For a long time, these were just “commuter cities.” But things have changed. Sharjah has opened up specific areas for freehold ownership for all nationalities (like Aljada and Tilal City). These are master-planned communities that rival what you see in Dubai but at a fraction of the price per square foot.
However, you need to be aware of the trade-off: Liquidity. Selling a property in Ajman can take longer than selling a hot unit in Dubai. The secondary market is slower. But if your goal is to buy, hold for 10 years, and collect rental checks that amount to a 10% ROI, these markets are incredibly attractive. Just make sure you are buying in a project with a clear title deed structure for foreigners.
The Hidden Costs You Need to Calculate
I want to be the friend who tells you the truth, not the salesman trying to close a deal. The price on the listing is not the final price you pay.
When you are calculating your “affordability,” you must factor in the DLD fee. In Dubai, this is 4% of the property value, paid to the Dubai Land Department. There is also a trustee fee and, if you use an agent, a 2% commission. So, that “affordable” 500k apartment actually requires about 535k to 540k to get the keys.
Furthermore, once you own the unit, you pay service charges based on the square footage. In affordable areas, you must ensure the service charges don’t eat into your profit. Always ask, “What is the service charge rate per square foot?” If it’s over AED 15-18 in a non-luxury building, that’s a red flag. You want to keep your overheads low to maximize that rental yield.

Making the “Off-Plan” Payment Plan Work for You
One of the biggest hurdles for us expats is coming up with a lump sum of cash. We might have a good monthly income, but dropping $200,000 in one go is painful.
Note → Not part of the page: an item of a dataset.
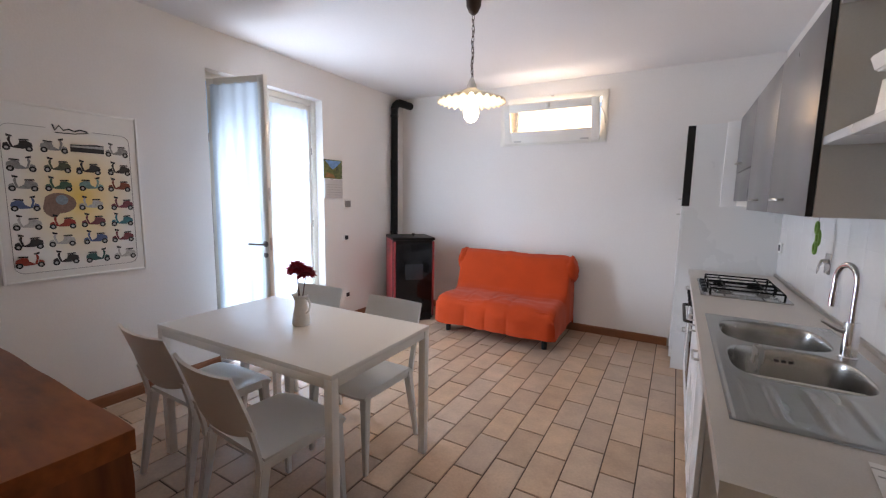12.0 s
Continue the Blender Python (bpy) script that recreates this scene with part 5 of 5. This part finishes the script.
def wall_unit(y0, y1, z0, z1, hy, hz, near, label):
    c = thing("wall_cabinet", pose(0, 0, 0), label, "kitchen cabinet", "wall cabinets of the kitchen")
    xf = -0.348
    box("side_panel", (WX + 0.004, y0 + 0.0005, z0), (xf - 0.021, y0 + 0.018, z1), KITCHEN_SIDE, c)
    box("side_panel", (WX + 0.004, y1 - 0.018, z0), (xf - 0.021, y1 - 0.0005, z1), KITCHEN_SIDE, c)
    box("bottom_panel", (WX + 0.004, y0 + 0.018, z0), (xf - 0.021, y1 - 0.018, z0 + 0.018), KITCHEN_SIDE, c)
    box("top_panel", (WX + 0.004, y0 + 0.018, z1 - 0.018), (xf - 0.021, y1 - 0.018, z1), KITCHEN_SIDE, c)
    box("back_panel", (WX + 0.004, y0 + 0.018, z0 + 0.018), (WX + 0.012, y1 - 0.018, z1 - 0.018), KITCHEN_SIDE, c)
    d = box("door", (xf - 0.018, y0 + 0.002, z0 + 0.002), (xf, y1 - 0.002, z1 - 0.002), KITCHEN_GREY, c, 0.0015, "dark grey door")
    box("edge_band", (xf - 0.019, y1 - 0.002, z0 + 0.002), (xf - 0.001, y1 - 0.0005, z1 - 0.002), BLACK, d)
    bow_handle(d, hy, hz, xf)


wall_unit(-4.87, -4.185, 1.40, 2.09, -4.60, 1.46, True, "wall cabinet with a dark grey door above the sink")
wall_unit(-5.56, -4.87, 1.40, 2.09, -5.22, 1.46, False, "wall cabinet with a dark grey door above the worktop")
wall_unit(TALL + 0.022, -5.56, 1.67, 2.09, -6.1, 1.73, False, "short wall cabinet with a dark grey door above the hob")


def cooker_hood():
    h = thing("cooker_hood", pose(0, 0, 0), "built-in cooker hood with a grey front flap and pale underside", "cooker hood")
    box("body", (WX + 0.004, TALL + 0.023, 1.42), (-0.369, -5.562, 1.668), KITCHEN_SIDE, h, 0.003)
    box("flap", (-0.368, TALL + 0.024, 1.457), (-0.349, -5.563, 1.666), KITCHEN_GREY, h, 0.0015, "dark grey front flap")
    box("lamp_strip", (-0.60, -6.15, 1.416), (-0.52, -5.95, 1.4205), PLATE, h, 0.001)


cooker_hood()
ob = box("filler_panel", (WX + 0.004, TALL + 0.002, 1.41), (-0.265, TALL + 0.021, 2.07), KITCHEN_WHITE, None, 0.0015)
tagged(ob, "pale upright filler panel beside the tall cabinet", "panel")


def corner_shelf(z, y1, label):
    s = thing("wall_shelf", pose(0, 0, z), label, "shelf", "open shelves at the end of the wall cabinets")
    box("board", (WX + 0.002, -4.1845, 0), (-0.37, y1, 0.028), KITCHEN_WHITE, s, 0.002)
    bm = bmesh.new()
    tube(bm, [(WX + 0.05, y1 - 0.02, 0.028), (WX + 0.05, y1 - 0.02, 0.045)], 0.003, 8)
    part("pin", bm, GREY_PLATE, s)


corner_shelf(1.635, -3.335, "white open shelf fixed to the wall cabinet's side")
corner_shelf(2.068, -3.30, "white open top shelf fixed to the wall cabinet's side")


def scale():
    s = thing("kitchen_scale", pose(-0.455, -3.85, 1.663, 0, 0, 5), "white kitchen scale with a round dial and a tray", "kitchen scale")
    # dial looks north, towards the corridor
    bm = bmesh.new()
    v = quad_box(bm, (-0.055, -0.045, 0), (0.055, 0.045, 0.105))
    for q in v[4:]:
        q.co.x *= 0.86
    bmesh.ops.bevel(bm, geom=bm.edges[:], offset=0.006, segments=3, affect="EDGES")
    part("body", bm, PLASTIC, s, smooth=True)
    bm = bmesh.new()
    tube(bm, [(0, 0.0445, 0.05), (0, 0.0475, 0.05)], 0.037, 28)
    dial = part("dial", bm, PAPER, s, "white round dial", True)
    bm = bmesh.new()
    for k in range(20):
        a = 2 * math.pi * k / 20
        tube(bm, [(0.031 * math.cos(a), 0.048, 0.05 + 0.031 * math.sin(a)), (0.035 * math.cos(a), 0.048, 0.05 + 0.035 * math.sin(a))], 0.0006, 4)
    part("dial_marks", bm, INK_DARK, dial)
    bm = bmesh.new()
    flat_shape(bm, [(-0.003, 0.045), (0.003, 0.045), (0.0, 0.082)], 0.0488, 0)
    part("needle", bm, ink("needle_red", (0.55, 0.03, 0.04)), dial, "red needle")
    box("neck", (-0.035, -0.03, 0.105), (0.035, 0.03, 0.122), BLACK, s, 0.004)
    bm = bmesh.new()
    v = quad_box(bm, (-0.06, -0.055, 0.122), (0.06, 0.055, 0.165))
    for q in v[4:]:
        q.co.x *= 1.18
        q.co.y *= 1.18
    bmesh.ops.bevel(bm, geom=bm.edges[:], offset=0.005, segments=2, affect="EDGES")
    part("tray", bm, PLASTIC, s, "white upturned tray", True)


scale()


def tall_unit():
    t = thing("tall_cabinet", pose(0, 0, 0), "tall fridge cabinet, pale side panel and dark upper door", "kitchen cabinet")
    y0 = SY + 0.006
    box("side_panel", (WX + 0.005, TALL - 0.018, 0.0), (-0.02, TALL, 2.065), KITCHEN_WHITE, t)
    box("side_panel", (WX + 0.005, y0, 0.0), (-0.02, y0 + 0.018, 2.065), KITCHEN_WHITE, t)
    box("top_panel", (WX + 0.005, y0 + 0.018, 2.047), (-0.02, TALL - 0.018, 2.065), KITCHEN_WHITE, t)
    box("back_panel", (WX + 0.005, y0 + 0.018, 0.0), (WX + 0.012, TALL - 0.018, 2.047), KITCHEN_WHITE, t)
    for z0, z1, m, lab, hz in ((0.10, 1.405, KITCHEN_WHITE, "white lower door", 1.33), (1.41, 2.06, KITCHEN_GREY, "dark grey upper door", 1.47)):
        d = box("door", (-0.019, y0 + 0.002, z0), (0.0, TALL - 0.002, z1), m, t, 0.0015, lab)
        if m is KITCHEN_GREY:
            box("edge_band", (-0.055, TALL - 0.002, z0), (-0.001, TALL + 0.0015, z1), BLACK, d)
        bow_handle(d, -6.78, hz, 0.0)
    box("plinth", (-0.07, y0 + 0.02, 0), (-0.055, TALL - 0.02, 0.095), KITCHEN_SIDE, t)


tall_unit()
switch_plate("wall_socket", pose(WX + 0.008, -6.26, 1.115, 0, 0, 90), "white socket plate with black modules above the hob", "wall socket", 0.09, 0.075, 0.4)


def tap_plate():
    p = thing("gas_valve", pose(WX + 0.008, -5.15, 1.135), "chrome wall plate with a small lever above the worktop", "valve")
    box("plate", (0, -0.045, -0.045), (0.008, 0.045, 0.06), CHROME, p, 0.003)
    bm = bmesh.new()
    tube(bm, [(0.006, 0.0, 0.02), (0.03, 0.0, 0.018), (0.04, 0.012, 0.0), (0.048, 0.02, -0.045)], [0.014, 0.011, 0.007, 0.004], 10)
    part("lever", bm, CHROME, p, "", True)


tap_plate()


def trivet():
    t = thing("trivet", pose(-0.60, -5.12, 1.28), "green rubber loop trivet hanging under the cabinet", "trivet")
    for k, (cz, r) in enumerate(((0.045, 0.026), (-0.005, 0.035), (-0.058, 0.026))):
        bm = bmesh.new()
        tube(bm, [(0.004 * (-1) ** k, r * 0.8 * math.cos(a), cz + r * 1.1 * math.sin(a)) for a in [2 * math.pi * i / 20 for i in range(20)]], 0.0065, 8, True)
        part("loop", bm, GREEN, t, "", True)
    bm = bmesh.new()
    tube(bm, [(0, 0, 0.07), (0, 0, 0.12)], 0.0012, 6)
    part("string", bm, GREY_PLATE, t)


trivet()


def leaflet():
    p = thing("leaflet", pose(-0.45, -3.46, 0.8858, 0, 0, -8), "white instruction leaflet with small signs lying on the worktop", "leaflet")
    bm = bmesh.new()
    sheet(bm, lambda u, v: (-0.085 + 0.17 * u, -0.10 + 0.20 * v, 0.0022 + 0.004 * (noise.noise((u * 2, v * 2, 3)) + 0.5) * v), 10, 10, 0.0006)
    part("sheet", bm, PAPER, p)
    bm = bmesh.new()
    v = [bm.verts.new(q) for q in ((-0.052, -0.09, 0.0062), (-0.042, -0.09, 0.0062), (-0.042, 0.085, 0.0075), (-0.052, 0.085, 0.0075))]
    bm.faces.new(v)
    part("printed_bar", bm, ink("ink_violet", (0.07, 0.05, 0.10)), p, "dark violet printed bar")
    for k in range(5):
        bm = bmesh.new()
        n = 12
        cx, cy, zz = -0.012 + 0.006 * k, 0.065 - 0.032 * k, 0.0078
        bm.faces.new([bm.verts.new((cx + 0.009 * math.cos(2 * math.pi * i / n), cy + 0.009 * math.sin(2 * math.pi * i / n), zz)) for i in range(n)])
        part("printed_sign", bm, INK_DARK, p)
        bm = bmesh.new()
        bm.faces.new([bm.verts.new(q) for q in ((cx + 0.02, cy - 0.003, zz), (cx + 0.075, cy - 0.003, zz), (cx + 0.075, cy + 0.003, zz), (cx + 0.02, cy + 0.003, zz))])
        part("printed_line", bm, INK_CHROME, p)


leaflet()

# pieces: wall tiles behind the worktop, then the floor
def splash_tiles():
    base = box("splashback", (WX, TALL, 0.887), (WX + 0.0068, -3.30, 1.63), GROUT_PALE, None)
    tagged(base, "glossy white tiled splashback above the worktop", "splashback", kind="structure")
    s, n, m = 0.2, 15, 4
    w = (-3.30 - TALL) / n
    h = (1.63 - 0.887) / m
    bm = bmesh.new()
    quad_box(bm, (0, 0.0004, 0.0004), (0.0045, w - 0.0004, h - 0.0004))
    bmesh.ops.bevel(bm, geom=[e for e in bm.edges if all(v.co.x > 0.004 for v in e.verts)], offset=0.0005, segments=1, affect="EDGES")
    first = part("tile", bm, WALL_TILE, base)
    for i in range(n):
        for j in range(m):
            o = first if i == j == 0 else new("tile", first.data)
            o.parent = base
            o.location = (WX + 0.003, TALL + i * w, 0.887 + j * h)


GROUT_PALE = material("pale_grout", (0.76, 0.76, 0.75), 0.9, vary=0.05, scale=9, fine=120, bump=0.02)
WALL_TILE = material("white_wall_tile", (0.79, 0.79, 0.785), 0.16, vary=0.02, scale=5, fine=60, bump=0.006, per_object=0.015)
splash_tiles()


def floor_tiles():
    """Running-bond tiles 0.175 x 0.352 m, long side north to south; those on the walk are objects, the rest one mesh."""
    pw, pl, gap = 0.1745, 0.353, 0.0062
    meshes = []
    rnd = random.Random(11)
    for k in range(6):
        bm = bmesh.new()
        v = quad_box(bm, (gap / 2, gap / 2, -0.006), (pw - gap / 2, pl - gap / 2, 0.0))
        for q in v:
            q.co.x += rnd.uniform(-0.0012, 0.0012)
            q.co.y += rnd.uniform(-0.0014, 0.0014)
        bmesh.ops.bevel(bm, geom=[e for e in bm.edges if all(w.co.z > -0.001 for w in e.verts)], offset=0.002, segments=2, affect="EDGES")
        me = bpy.data.meshes.new("tile")
        bm.to_mesh(me)
        bm.free()
        me.materials.append(TILE)
        me.shade_smooth()
        me.set_sharp_from_angle(angle=radians(50))
        meshes.append(me)
    verts, faces = [], []
    count = 0

    def add(x, y, w, l, near):
        nonlocal count
        z = rnd.uniform(-0.0007, 0.0007)
        if near and count < 300 and w > pw - 0.001 and l > pl - 0.001:
            o = new("tile", meshes[rnd.randrange(6)])
            o.parent = FLOOR
            o.location = (x, y, z)
            count += 1
            return
        g = gap / 2
        b = len(verts)
        a0, a1, b0, b1, e = x + g, x + w - g, y + g, y + l - g, 0.002
        if a1 - a0 < 0.01 or b1 - b0 < 0.01:
            return
        verts.extend([(a0, b0, -0.006), (a1, b0, -0.006), (a1, b1, -0.006), (a0, b1, -0.006), (a0, b0, z - e), (a1, b0, z - e), (a1, b1, z - e), (a0, b1, z - e),
                      (a0 + e, b0 + e, z), (a1 - e, b0 + e, z), (a1 - e, b1 - e, z), (a0 + e, b1 - e, z)])
        for q in ((0, 1, 5, 4), (1, 2, 6, 5), (2, 3, 7, 6), (3, 0, 4, 7), (4, 5, 9, 8), (5, 6, 10, 9), (6, 7, 11, 10), (7, 4, 8, 11), (8, 9, 10, 11)):
            faces.append([b + i for i in q])

    def lay(x0, x1, y0, y1, xs, ys, near):
        i = math.floor((x0 - xs) / pw)
        while xs + i * pw < x1:
            a, b = max(xs + i * pw, x0), min(xs + (i + 1) * pw, x1)
            off = ys + (pl / 2 if i % 2 else 0)
            j = math.floor((y0 - off) / pl)
            while off + j * pl < y1:
                c, d = max(off + j * pl, y0), min(off + (j + 1) * pl, y1)
                if b > a and d > c:
                    add(a, c, b - a, d - c, near((a + b) / 2, (c + d) / 2))
                j += 1
            i += 1

    lay(WX, CX, LY, OY - 0.165, 0.281, -2.971, lambda x, y: True)
    lay(WX, LEX, SY, LY, 0.281, -2.971, lambda x, y: -0.1 < x < 2.3 and y > -6.6)
    lay(WX, BEX, OY - 0.03, NY, 0.395 + OX, 0.136 + OY, lambda x, y: 0.0 < x < 1.9 and y < 1.0)
    lay(CX + 0.12, BEX, LY + 0.12, OY - 0.10, 0.281, -2.971, lambda x, y: False)
    me = bpy.data.meshes.new("far_tiles")
    me.from_pydata(verts, [], faces)
    me.materials.append(TILE_REST)
    o = new("far_tiles", me)
    o.parent = FLOOR
    tagged(o, "terracotta floor tiles along the walls", kind="stuff")


def per_island(m):
    """The tile material again for joined tiles, varied tile by tile."""
    c = m.copy()
    n, l = c.node_tree.nodes, c.node_tree.links
    info = [k for k in n if k.type == "OBJECT_INFO"][0]
    geo = n.new("ShaderNodeNewGeometry")
    for lk in list(info.outputs["Random"].links):
        l.new(geo.outputs["Random Per Island"], lk.to_socket)
    return c


TILE_REST = per_island(TILE)
floor_tiles()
This is where the UAE market is unique: post-handover payment plans.
Developers in emerging areas (like Dubai South or JVC) often offer plans where you pay 50% during construction and the remaining 50% after you get the keys, sometimes over 3 to 5 years.
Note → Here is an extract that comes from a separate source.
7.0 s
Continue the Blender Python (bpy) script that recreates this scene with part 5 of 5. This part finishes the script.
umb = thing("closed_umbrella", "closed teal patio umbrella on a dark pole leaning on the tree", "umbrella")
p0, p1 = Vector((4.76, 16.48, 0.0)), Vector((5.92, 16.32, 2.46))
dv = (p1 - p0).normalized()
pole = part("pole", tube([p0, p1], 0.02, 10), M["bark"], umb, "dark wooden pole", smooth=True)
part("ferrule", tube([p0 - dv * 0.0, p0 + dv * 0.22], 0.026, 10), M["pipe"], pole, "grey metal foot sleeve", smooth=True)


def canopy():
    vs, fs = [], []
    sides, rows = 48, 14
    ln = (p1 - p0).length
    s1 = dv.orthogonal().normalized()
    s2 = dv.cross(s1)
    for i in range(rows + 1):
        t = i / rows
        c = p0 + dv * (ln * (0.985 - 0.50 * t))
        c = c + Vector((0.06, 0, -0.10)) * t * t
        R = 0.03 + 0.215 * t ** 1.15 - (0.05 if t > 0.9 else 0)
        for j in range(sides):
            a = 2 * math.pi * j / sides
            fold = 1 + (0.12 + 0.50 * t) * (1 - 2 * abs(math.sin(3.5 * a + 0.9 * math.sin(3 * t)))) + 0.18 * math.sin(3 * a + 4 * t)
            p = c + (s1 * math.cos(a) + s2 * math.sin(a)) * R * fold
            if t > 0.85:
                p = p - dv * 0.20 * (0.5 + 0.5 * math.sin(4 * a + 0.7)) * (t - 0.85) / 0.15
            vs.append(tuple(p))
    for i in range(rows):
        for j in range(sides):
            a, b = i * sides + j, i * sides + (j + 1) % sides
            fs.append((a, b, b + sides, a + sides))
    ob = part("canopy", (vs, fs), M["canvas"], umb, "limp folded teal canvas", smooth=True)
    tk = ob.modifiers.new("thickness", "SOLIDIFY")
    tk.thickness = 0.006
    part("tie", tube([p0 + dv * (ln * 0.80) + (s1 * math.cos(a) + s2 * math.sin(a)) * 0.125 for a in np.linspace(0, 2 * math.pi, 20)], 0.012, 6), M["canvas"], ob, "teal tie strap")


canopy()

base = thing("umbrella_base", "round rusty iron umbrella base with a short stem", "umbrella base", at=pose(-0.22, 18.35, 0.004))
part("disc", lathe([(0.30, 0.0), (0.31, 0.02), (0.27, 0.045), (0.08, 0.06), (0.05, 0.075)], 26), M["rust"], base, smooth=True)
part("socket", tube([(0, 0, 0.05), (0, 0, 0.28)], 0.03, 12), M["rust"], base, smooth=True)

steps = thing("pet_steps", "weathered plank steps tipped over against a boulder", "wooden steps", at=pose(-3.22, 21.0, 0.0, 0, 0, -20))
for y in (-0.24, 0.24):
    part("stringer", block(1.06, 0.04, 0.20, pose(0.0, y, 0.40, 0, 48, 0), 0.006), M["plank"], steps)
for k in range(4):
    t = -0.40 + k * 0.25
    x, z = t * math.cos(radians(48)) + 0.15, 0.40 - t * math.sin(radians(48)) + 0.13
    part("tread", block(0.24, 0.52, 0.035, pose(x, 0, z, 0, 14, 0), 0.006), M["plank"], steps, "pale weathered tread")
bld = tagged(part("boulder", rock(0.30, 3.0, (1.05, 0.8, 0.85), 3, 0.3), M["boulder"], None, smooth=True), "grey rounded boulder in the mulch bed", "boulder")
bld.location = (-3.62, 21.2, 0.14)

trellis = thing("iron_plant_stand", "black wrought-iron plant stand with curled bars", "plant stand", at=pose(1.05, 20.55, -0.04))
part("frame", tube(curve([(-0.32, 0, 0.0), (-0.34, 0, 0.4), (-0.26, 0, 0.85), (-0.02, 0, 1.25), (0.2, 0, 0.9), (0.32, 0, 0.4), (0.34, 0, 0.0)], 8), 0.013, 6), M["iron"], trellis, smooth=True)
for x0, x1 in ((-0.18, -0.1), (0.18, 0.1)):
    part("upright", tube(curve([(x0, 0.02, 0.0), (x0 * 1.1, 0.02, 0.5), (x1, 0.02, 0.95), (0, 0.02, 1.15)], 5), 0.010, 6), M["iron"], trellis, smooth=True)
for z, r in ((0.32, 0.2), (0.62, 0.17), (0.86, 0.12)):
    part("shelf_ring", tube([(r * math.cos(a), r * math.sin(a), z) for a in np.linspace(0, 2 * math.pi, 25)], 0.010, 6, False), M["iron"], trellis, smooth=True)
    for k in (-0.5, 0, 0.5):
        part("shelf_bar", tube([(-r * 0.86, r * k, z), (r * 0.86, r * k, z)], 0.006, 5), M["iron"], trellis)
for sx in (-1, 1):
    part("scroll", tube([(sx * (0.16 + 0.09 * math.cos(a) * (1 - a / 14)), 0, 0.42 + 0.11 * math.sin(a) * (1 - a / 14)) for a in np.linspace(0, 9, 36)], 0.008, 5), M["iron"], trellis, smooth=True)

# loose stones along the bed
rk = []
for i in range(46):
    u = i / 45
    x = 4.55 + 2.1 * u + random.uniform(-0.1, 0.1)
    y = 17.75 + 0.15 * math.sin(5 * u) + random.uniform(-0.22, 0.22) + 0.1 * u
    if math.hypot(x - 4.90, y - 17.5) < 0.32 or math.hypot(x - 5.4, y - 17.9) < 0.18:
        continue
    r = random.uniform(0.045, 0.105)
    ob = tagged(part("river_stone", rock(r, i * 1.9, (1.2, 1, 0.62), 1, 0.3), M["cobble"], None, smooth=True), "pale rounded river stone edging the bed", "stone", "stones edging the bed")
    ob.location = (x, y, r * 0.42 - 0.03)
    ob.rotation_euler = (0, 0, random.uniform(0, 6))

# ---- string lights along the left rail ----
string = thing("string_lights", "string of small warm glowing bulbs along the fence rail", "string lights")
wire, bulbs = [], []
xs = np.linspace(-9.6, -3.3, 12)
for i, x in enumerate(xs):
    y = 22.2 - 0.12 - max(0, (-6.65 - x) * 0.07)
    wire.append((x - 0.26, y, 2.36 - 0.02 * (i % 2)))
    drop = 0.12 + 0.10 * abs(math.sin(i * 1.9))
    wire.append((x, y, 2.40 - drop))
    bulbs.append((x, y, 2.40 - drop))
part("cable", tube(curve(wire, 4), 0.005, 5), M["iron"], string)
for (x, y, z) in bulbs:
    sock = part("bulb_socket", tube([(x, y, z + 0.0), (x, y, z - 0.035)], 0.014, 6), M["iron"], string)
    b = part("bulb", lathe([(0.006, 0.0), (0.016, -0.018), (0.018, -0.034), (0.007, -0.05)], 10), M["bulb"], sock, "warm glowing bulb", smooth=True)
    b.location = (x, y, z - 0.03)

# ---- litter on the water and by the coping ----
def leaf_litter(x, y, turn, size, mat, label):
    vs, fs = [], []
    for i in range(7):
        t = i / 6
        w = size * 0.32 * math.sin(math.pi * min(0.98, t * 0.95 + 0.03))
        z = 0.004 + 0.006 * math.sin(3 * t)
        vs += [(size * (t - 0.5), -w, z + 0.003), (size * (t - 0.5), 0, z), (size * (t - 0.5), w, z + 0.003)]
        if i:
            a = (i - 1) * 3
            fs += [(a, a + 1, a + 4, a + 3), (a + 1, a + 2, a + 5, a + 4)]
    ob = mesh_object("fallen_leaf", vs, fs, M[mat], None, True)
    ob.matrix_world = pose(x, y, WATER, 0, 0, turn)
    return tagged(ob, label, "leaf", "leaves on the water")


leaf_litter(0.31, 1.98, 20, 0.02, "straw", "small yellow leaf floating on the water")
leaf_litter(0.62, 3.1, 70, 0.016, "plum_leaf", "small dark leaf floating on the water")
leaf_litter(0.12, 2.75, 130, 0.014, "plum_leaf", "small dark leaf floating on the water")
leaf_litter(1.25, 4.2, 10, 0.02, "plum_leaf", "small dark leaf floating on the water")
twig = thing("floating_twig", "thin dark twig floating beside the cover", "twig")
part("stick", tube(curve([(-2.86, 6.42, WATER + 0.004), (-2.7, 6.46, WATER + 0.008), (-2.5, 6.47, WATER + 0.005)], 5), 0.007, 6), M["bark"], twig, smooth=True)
Think about the power of this. You get the keys, you rent the apartment out, and you use the tenant’s rent to pay the developer the remaining installments. You are essentially using the property to pay for itself. This is how you enter the market without draining your entire life savings. It requires patience—you have to wait for the build—but for building wealth over time, it is a powerful tool.
Dubai South: Are You Betting on the Future?
If you are looking for the absolute lowest entry price with the highest potential for growth (capital appreciation), you have to look at Dubai South.
This is the area around the Al Maktoum International Airport. Right now, it can feel a bit empty. It’s far from the center. But recall New Cairo or Sheikh Zayed in Egypt 15 years ago. It was a desert. Now it’s the center of gravity.
With the government announcing the massive expansion of the airport to be the largest in the world, this area is a ticking time bomb for value explosion—in a good way. You can buy studios here for prices that are unheard of in the rest of the city. You are playing the long game here. You aren’t buying for today’s rent; you are buying because in 5 years, this will be the logistics and travel hub of the region.
Is It Safer Than Keeping Cash in the Bank?
This brings us back to the core question of safety. Inflation is the enemy of cash. If your money is sitting in a standard savings account, it is slowly losing purchasing power.
Real estate in the UAE is pegged to the US Dollar (since the AED is pegged). This gives you a currency hedge. When you buy an affordable property, you are parking your wealth in a dollar-denominated asset that generates income.
Is there risk? Of course. Markets go up and down. But in the affordable sector, the floor is much harder. Rents may dip 10%, but they rarely hit zero because people always need homes. In luxury, if the market crashes, you might lose 30% of your value overnight. In affordable housing, the volatility is usually lower.
Your Next Move
So, what should you do now? Don’t just browse Property Finder aimlessly. That is a recipe for analysis paralysis.
First, define your budget strictly.
Second, decide on your timeline: Do you need money now (buy ready), or can you wait (buy off-plan)?
Third, go see the neighborhoods. Drive to JVC at 6:00 PM to see the traffic. Take the Metro to Discovery Gardens. See where the people are.
The UAE market is not an exclusive club for billionaires. It is a marketplace where research and patience pay off. The affordable sector is welcoming and robust, and frankly, it’s where the smart money sleeps at night.
Start small, think long-term, and don’t be afraid to ask questions. The bricks don’t care if you are a millionaire or just starting; they only care that you made a smart purchase.